Page:Voltaire - Œuvres complètes Garnier tome36.djvu/68

La bibliothèque libre.
Le texte de cette page a été corrigé et est conforme au fac-similé.

Cet homme m’en dit de très-grossières, selon la louable coutume des gens pour qui les rieurs ne sont pas. Il a été déterrer dans je ne sais quel journal je ne sais quelles Lettres[1] sur la nature de l’âme, que je n’ai jamais écrites, et qu’un libraire a toujours mises sous mon nom à bon compte, aussi bien que beaucoup d’autres choses que je ne lis point. Mais, puisque cet homme les lit, il devait voir qu’il est évident que ces Lettres sur la nature de l’âme ne sont point de moi, et qu’il y a des pages entières copiées mot à mot de ce que j’ai autrefois écrit sur Locke[2]. Il est clair qu’elles sont de quelqu’un qui m’a volé ; mais je ne vole point ainsi, quelque pauvre que je puisse être.

Mon docteur se tue à prouver que l’âme est spirituelle. Je veux croire que la sienne l’est ; mais, en vérité, ses raisonnements le sont fort peu. Il veut donner des soufflets à Locke sur ma joue, parce que Locke a dit que Dieu était assez puissant pour faire penser un élément de la matière. Plus je relis ce Locke, et plus je voudrais que tous ces messieurs l’étudiassent. Il me semble qu’il a fait comme Auguste, qui donna un édit de coercendo intra fines imperio. Locke a resserré l’empire de la science pour l’affermir. Qu’est-ce que l’âme ? Je n’en sais rien. Qu’est-ce que la matière ? Je n’en sais rien. Voilà Joseph-Godefroi Leibnitz qui a découvert que la matière est un assemblage de monades. Soit ; je ne le comprends pas, ni lui non plus. Eh bien ! mon âme sera une monade ; ne me voilà-t-il pas bien instruit ? Je vais vous prouver que vous êtes immortel, me dit mon docteur. Mais vraiment il me fera plaisir j’ai tout aussi grande envie que lui d’être immortel. Je n’ai fait la Henriade que pour cela ; mais mon homme se croit bien plus sûr de l’immortalité par ses arguments que moi par ma Henriade. Vanitas vanitatum et Metaphysica vanitas[3] !

Nous sommes faits pour compter, mesurer, peser : voilà ce qu’a fait Newton ; voilà ce que vous faites avec M. Musschenbroeck ; mais, pour les premiers principes des choses, nous n’en savons pas plus qu’Épistemon et maître Éditue[4].

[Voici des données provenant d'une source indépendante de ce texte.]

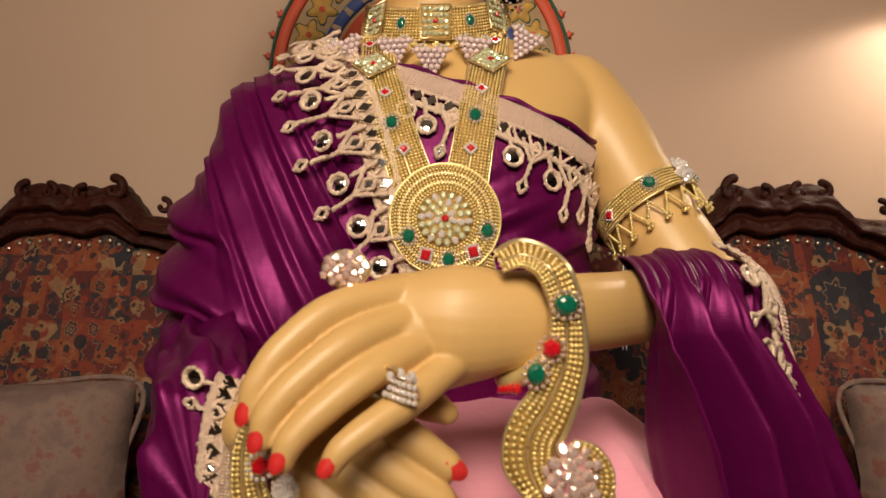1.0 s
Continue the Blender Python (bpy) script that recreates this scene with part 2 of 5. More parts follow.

  1. Les lettres 28e et 31e du tome II des Amusements littéraires, par La Barre de Beaumarchais, avaient été données comme étant de Voltaire. Ces deux lettres se composaient, toutefois sauf d’assez grandes différences, de ce qui forme la VIIIe section de l’article Âme ; voyez tome XVII, page 149.
  2. Dans la 13e des Lettres philosophiques ; voyez tome XXII, page 121.
  3. Salomon a dit dans l’Ecclésiaste, chapitre ie, verset 2 Vanitas vanitatum et omnia vanitas. Voltaire rapporte (voyez tome XXIII, page 194) que S’Gravesande lui répondit : Je suis bien fâché que vous ayez raison.
  4. Épistemon et Éditue sont les noms de personnages du Pantagruel : Épistemon signifie scientifique, savant ; Éditue, gardien d’un temple.